3.6If the Guarantors do not perform their obligations pursuant to clauses 3.4 or 3.5 then IMT shall pay to MLW the amount that the Guarantors were obliged to pay to MLW pursuant to clause 3.4.1 or 3.4.2 (as the case may be), in cash, in 12 equal monthly instalments of $191,666.66 each.”

  1. The primary claim of MLW was for specific performance of the buy-back agreement contained in cll. 3.4.2 and 3.5.  The claim failed because the notice given under cl. 3.4.2 did not meet the requirements of that provision.  I concluded, however, that its alternative claim for damages for breach of the warranty was made out.  Questions as to quantum were not part of the trial.  The parties have now returned to present argument as to damages. 

  1. It was common ground that, as at the warranted anniversary date, the ADVC shares were worth only $28,882.50.  Accordingly, counsel for MLW sought judgment on the basis that the damages should be the difference between this amount and the warranted amount, namely, $2,271,117.50.

  1. There was some debate before me as to the legal characterisation of the damages to be assessed.  On behalf of Mr May attention was focussed on the claim in the statement of claim for “damages in lieu of specific performance”.  Whatever might have been intended in the pleading, it was apparent at trial and expressly acknowledged in argument on this occasion, that MLW sought common law damages for breach of a contractual warranty.  It did not seek equitable damages or Lord Campbell’s Act damages.

  1. My initial impression was that the measure of damages proposed on behalf of MLW was correct and, accordingly, I invited counsel for Mr May first to present argument against this proposition.  Having heard their argument, and having reflected on the matter, I consider that much of what they had to say is correct.

  1. The transaction recorded in the licence agreement was the grant by MLW to Info-Motion Technologies Pty Ltd (“IMT”) of certain licences with respect to the manufacture and sale of a computerised mobile display terminal and certain software interface.  IMT was on the date of the licence agreement a company in which Mr May had indirect control, if not an interest.  The agreement provides in cl. 2.2.3 that no consideration is given by IMT for the licence with respect to the software other than an agreement to pay to MLW its current wholesale price.  This summary of the provisions, albeit brief and inadequate, is sufficient for my present purposes.  Then, it is provided in cl. 3.1:

“3.1In consideration for MLW granting the licences referred to in clauses 2.1.1 and 2.2.1 to IMT, IMT and the Guarantors shall procure that on the Commencement Date the ADVC Shares are issued to MLW or its nominee.”

  1. The guarantors are Mr May and a company associated with him, Advanced Communications Technologies (Aust) Pty Ltd.  Clause 3.2 acknowledges that there is a legal restriction imposed by US law against disposing of the ADVC shares within 12 months after the date of issue.  The warranty, the subject of the present breach, is contained in cl. 3.3: 

“3.3The Guarantors jointly and severally guarantee to MLW that on the first anniversary of the Commencement Date the ADVC Shares will have an aggregate value of not less than $2,300,000.”

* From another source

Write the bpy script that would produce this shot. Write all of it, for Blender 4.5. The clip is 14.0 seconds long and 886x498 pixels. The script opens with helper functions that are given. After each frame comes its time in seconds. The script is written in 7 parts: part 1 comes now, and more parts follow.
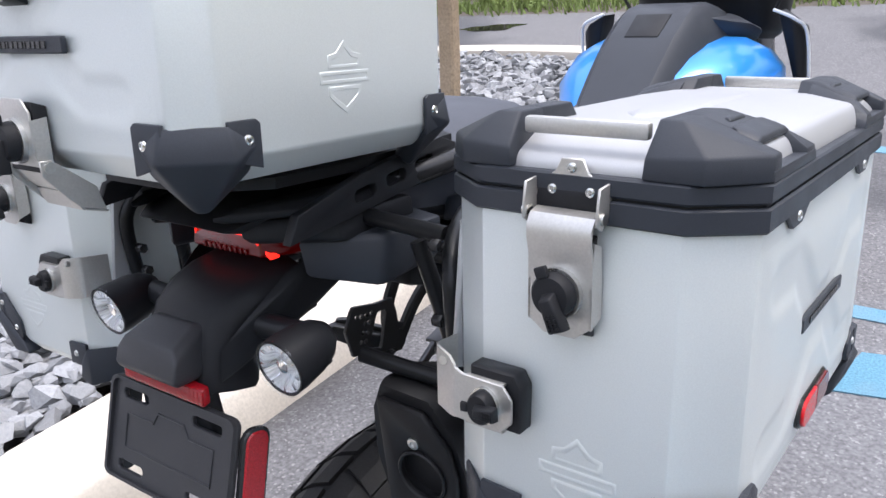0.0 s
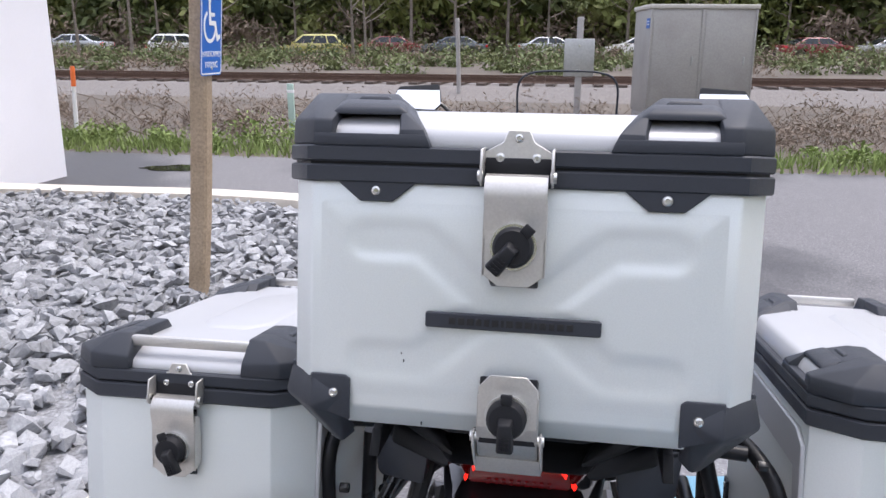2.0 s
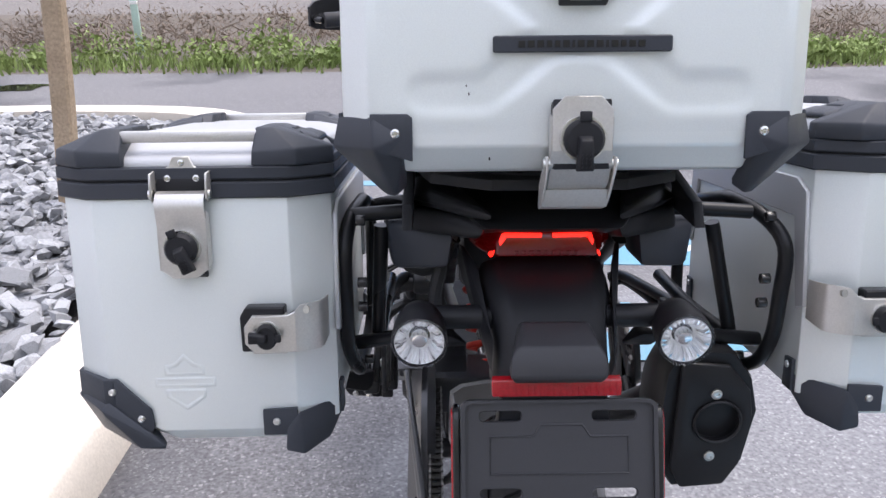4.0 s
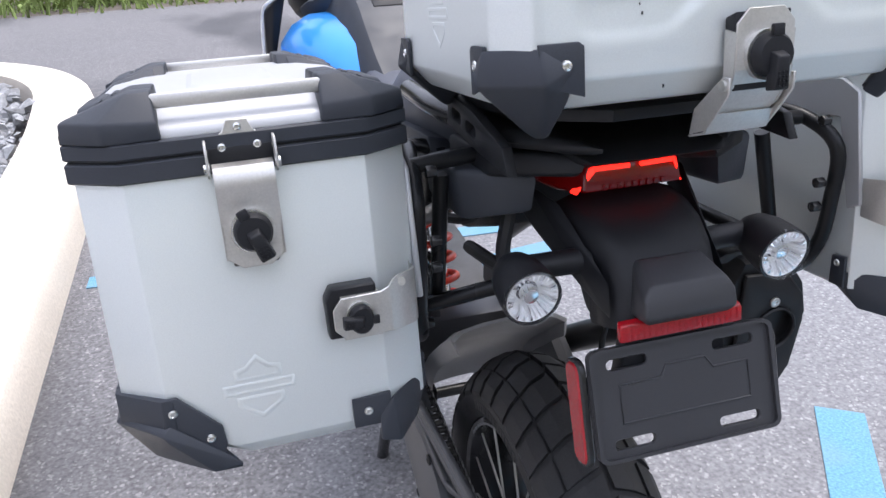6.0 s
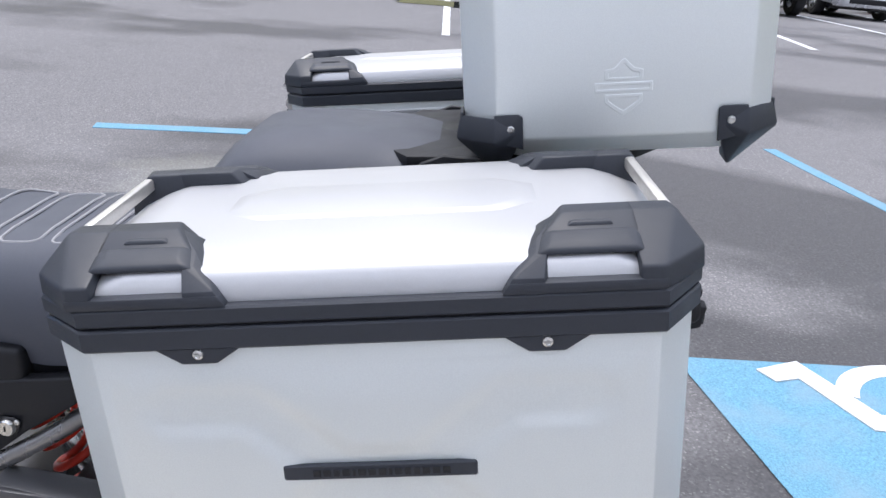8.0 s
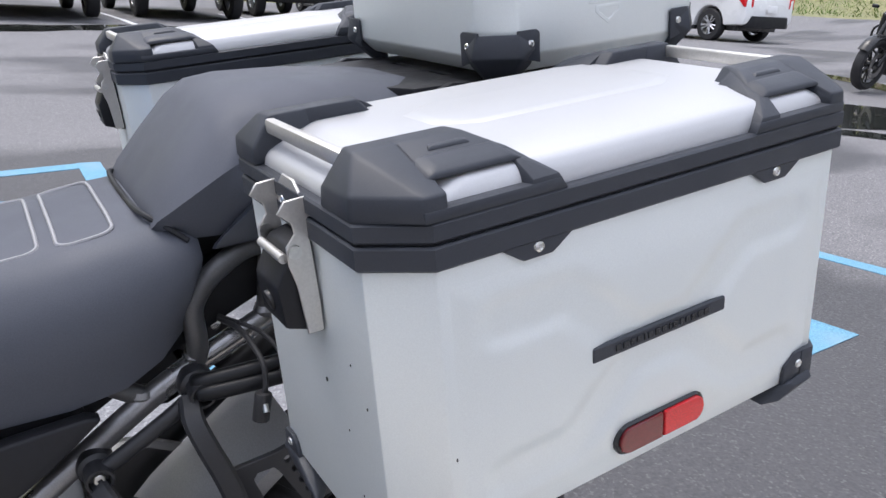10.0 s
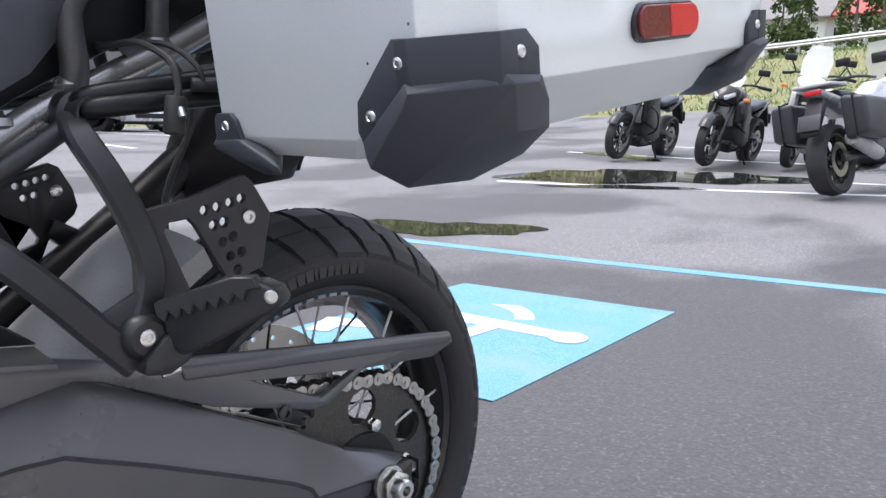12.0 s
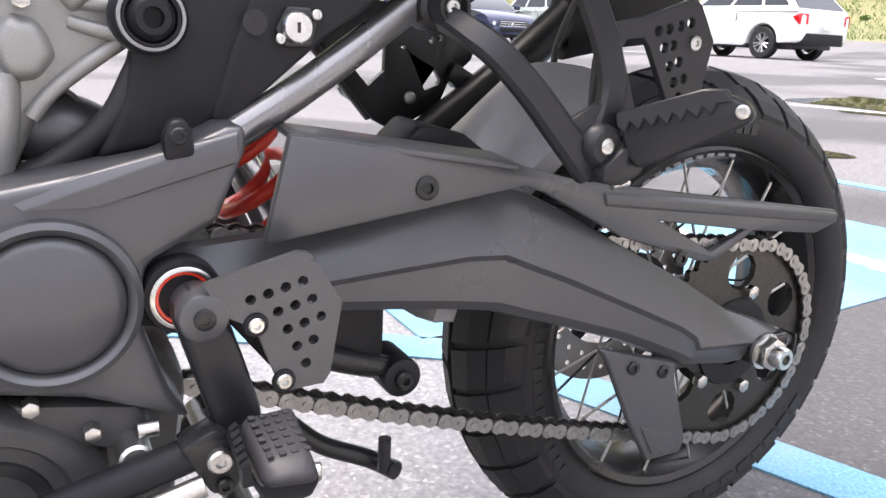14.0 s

  1. I have set this out because it shows that a further fundamental submission put on behalf of Mr May cannot be accepted.  This is that the shares were issued to MLW for no consideration, so that, however small their value might be on the anniversary date, it is greater than the price paid, so that no loss is suffered.  The true position is that consideration was given for the issue of these shares.  The consideration is the covenants given by MLW in the licence agreement.  It is not possible for me to value them in dollar terms, but it cannot be disputed that they were seen as valuable for IMT and, it would seem, for Mr May.

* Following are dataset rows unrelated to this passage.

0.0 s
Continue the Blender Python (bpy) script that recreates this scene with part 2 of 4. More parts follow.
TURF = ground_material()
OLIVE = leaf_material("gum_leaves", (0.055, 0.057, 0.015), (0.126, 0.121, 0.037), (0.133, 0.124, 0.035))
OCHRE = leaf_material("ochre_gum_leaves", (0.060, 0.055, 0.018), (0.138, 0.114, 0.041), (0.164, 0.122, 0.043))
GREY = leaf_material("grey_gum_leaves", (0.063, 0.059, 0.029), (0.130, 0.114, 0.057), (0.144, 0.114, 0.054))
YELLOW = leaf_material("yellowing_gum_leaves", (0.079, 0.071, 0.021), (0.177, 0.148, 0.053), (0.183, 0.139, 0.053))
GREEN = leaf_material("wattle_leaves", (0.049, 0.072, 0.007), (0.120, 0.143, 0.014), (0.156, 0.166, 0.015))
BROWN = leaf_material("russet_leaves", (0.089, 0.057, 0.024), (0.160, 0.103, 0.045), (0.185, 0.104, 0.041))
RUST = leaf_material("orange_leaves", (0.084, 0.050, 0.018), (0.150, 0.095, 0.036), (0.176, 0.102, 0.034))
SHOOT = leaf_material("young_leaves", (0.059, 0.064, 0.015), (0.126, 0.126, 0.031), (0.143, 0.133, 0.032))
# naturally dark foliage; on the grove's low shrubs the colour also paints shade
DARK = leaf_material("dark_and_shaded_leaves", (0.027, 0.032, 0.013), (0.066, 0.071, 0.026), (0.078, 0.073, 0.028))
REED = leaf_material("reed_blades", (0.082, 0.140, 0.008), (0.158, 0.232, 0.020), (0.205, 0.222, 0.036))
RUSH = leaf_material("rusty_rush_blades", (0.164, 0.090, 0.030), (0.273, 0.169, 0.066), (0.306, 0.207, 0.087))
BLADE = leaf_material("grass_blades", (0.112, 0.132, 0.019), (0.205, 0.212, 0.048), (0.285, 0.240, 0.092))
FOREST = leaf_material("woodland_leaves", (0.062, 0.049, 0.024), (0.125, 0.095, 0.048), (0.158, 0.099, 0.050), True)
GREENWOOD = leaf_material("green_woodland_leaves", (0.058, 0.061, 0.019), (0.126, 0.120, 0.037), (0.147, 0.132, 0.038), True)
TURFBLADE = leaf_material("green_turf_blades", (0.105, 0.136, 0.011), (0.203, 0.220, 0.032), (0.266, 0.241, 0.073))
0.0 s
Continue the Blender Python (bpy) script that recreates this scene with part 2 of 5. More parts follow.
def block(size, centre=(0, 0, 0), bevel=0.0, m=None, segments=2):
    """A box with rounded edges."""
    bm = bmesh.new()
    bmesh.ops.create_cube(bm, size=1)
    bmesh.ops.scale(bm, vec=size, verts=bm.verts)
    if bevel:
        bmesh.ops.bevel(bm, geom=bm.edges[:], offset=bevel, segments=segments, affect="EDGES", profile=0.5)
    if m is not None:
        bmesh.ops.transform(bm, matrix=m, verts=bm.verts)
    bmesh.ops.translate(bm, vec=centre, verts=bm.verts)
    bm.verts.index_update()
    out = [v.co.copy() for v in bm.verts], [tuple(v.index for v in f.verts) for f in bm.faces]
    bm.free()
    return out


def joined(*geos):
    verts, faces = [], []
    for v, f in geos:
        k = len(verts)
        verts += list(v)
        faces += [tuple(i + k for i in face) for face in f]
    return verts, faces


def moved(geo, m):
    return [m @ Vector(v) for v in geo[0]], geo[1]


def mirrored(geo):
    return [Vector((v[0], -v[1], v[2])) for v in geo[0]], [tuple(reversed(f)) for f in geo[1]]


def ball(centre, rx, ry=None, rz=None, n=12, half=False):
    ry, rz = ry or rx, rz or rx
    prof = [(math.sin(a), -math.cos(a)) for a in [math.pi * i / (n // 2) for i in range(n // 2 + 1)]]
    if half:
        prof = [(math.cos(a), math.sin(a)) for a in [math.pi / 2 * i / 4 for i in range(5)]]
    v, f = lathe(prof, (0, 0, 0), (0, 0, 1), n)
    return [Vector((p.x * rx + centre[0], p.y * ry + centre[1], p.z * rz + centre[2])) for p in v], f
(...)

  1. For the same reason, I reject the submission put on behalf of Mr May that the warranty as to the future value of the shares cannot be seen as analogous to such a warranty made in connection with a sale of goods.  What Mr May is in effect saying in cl. 3 is that he will procure for MLW a parcel of shares which are not marketable for 12 months but which will thereafter be extremely valuable.  Inasmuch as this warranted prediction does not come to pass, he, and his co-guarantor are liable to make good the promise.

  1. It is at this point that MLW’s case encounters a difficulty.  Clause 3 goes on to provide alternative ways for MLW to obtain the benefit of the promise, neither of which it has implemented.  It still has the ADVC shares.  It seeks in addition to have the warranted value of those shares.  Counsel for Mr May is correct in submitting that MLW cannot have this double benefit.  As a matter of principle, it seems to me that MLW had on the anniversary day a choice to hold the shares in the hope that the market might rise or to sell the shares, on the market or to the guarantors, and thereby recover the warranted value pursuant to cl. 3.5 or 3.6. 

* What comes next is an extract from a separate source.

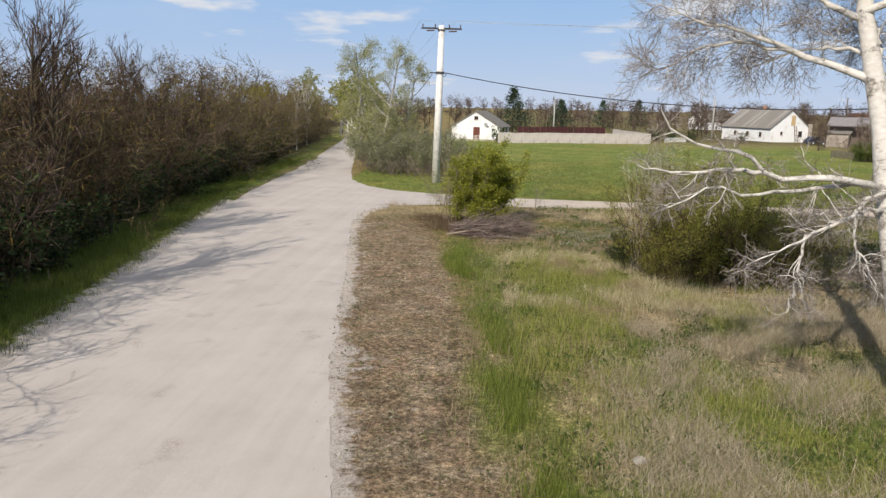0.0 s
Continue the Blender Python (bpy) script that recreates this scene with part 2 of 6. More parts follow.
BLADE_FIELD = islands("field grass blades", [(0, (0.066, 0.088, 0.022)), (0.5, (0.120, 0.142, 0.037)), (1, (0.205, 0.210, 0.068))], 0.6, 0.25)
BLADE_DRY = islands("dry straw blades", [(0, (0.21, 0.17, 0.10)), (0.5, (0.30, 0.235, 0.14)), (1, (0.43, 0.36, 0.23))], 0.8, 0.2)
WEED_GREY = islands("grey green weeds", [(0, (0.068, 0.074, 0.034)), (0.6, (0.150, 0.152, 0.085)), (1, (0.30, 0.295, 0.21))], 0.7, 0.2)
PETAL_WHITE = islands("small white flowers", [(0, (0.30, 0.315, 0.24)), (0.6, (0.47, 0.475, 0.40)), (1, (0.68, 0.675, 0.61))], 0.7, 0.2)
PEBBLE = islands("pale pebbles", [(0, (0.12, 0.10, 0.085)), (1, (0.36, 0.325, 0.295))], 0.95)


# ---- mesh helpers ----
def ob_mesh(name, me, mat, parent=None, label=""):
    ob = new(name, me)
    if mat:
        me.materials.append(mat)
    if parent:
        ob.parent = parent
    if label:
        ob["label"] = label
    return ob


def part(name, bm, mat, parent=None, label="", smooth=False):
    me = bpy.data.meshes.new(name)
    bm.to_mesh(me)
    bm.free()
    if smooth:
        me.polygons.foreach_set("use_smooth", [True] * len(me.polygons))
    return ob_mesh(name, me, mat, parent, label)


def quads(name, V, F, mat, parent=None, label="", smooth=False):
    """One mesh from an array of corners and an array of four-cornered faces."""
    V, F = np.asarray(V, np.float32), np.asarray(F, np.int32)
    me = bpy.data.meshes.new(name)
    me.vertices.add(len(V))
    me.vertices.foreach_set("co", V.ravel())
    me.loops.add(F.size)
    me.loops.foreach_set("vertex_index", F.ravel())
    me.polygons.add(len(F))
    me.polygons.foreach_set("loop_start", np.arange(0, F.size, 4, dtype=np.int32))
    if smooth:
        me.polygons.foreach_set("use_smooth", np.ones(len(F), bool))
    me.update(calc_edges=True)
    return ob_mesh(name, me, mat, parent, label)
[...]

  1. The present issue does not turn on questions as to causation or remoteness, but rather upon a more fundamental analysis of the transaction and the nature of the loss, if any, suffered by MLW.  Nor is it a case where it was put that the value of the shares at the time of their issue was affected by the promise, so that MLW’s loss is represented by the difference between the price paid for the shares with the promise and their value without it.  The contract gave to MLW the expectation that the shares it received in exchange for its covenants would have a specific future value in 12 months.  At that time it might sell the shares and take the profit or retain them in the hope of greater benefit.  If the shares did not fulfil the promise MLW might at common law recover any shortfall in the event of sale, for it is against the risk of this loss that the promise provides protection.  If, in such a case, MLW chose not to sell, it suffers no loss since it still has the shares.  If, two years after the date of their issue, MLW sold the ADVC shares for a sum less than the warranted value then this loss does not flow from the breach of the contractual promise.  This is because there is no promise as to the value of the shares on a date other than the anniversary date.  This result obtains whatever might have been their value on the anniversary date. 

  1. I mention in conclusion that counsel for MLW sought to advance an alternative argument based upon the termination of the licence agreement for the repudiation of IMT.  This is an argument wholly at variance with the way MLW’s case has been presented to date.  At trial it was Mr May who contended for termination, a contention which MLW successfully opposed.  This alternative argument is not available on the pleadings in any event.

  1. It follows from this that no loss and damage have been shown.  There should therefore be judgment for nominal damages only.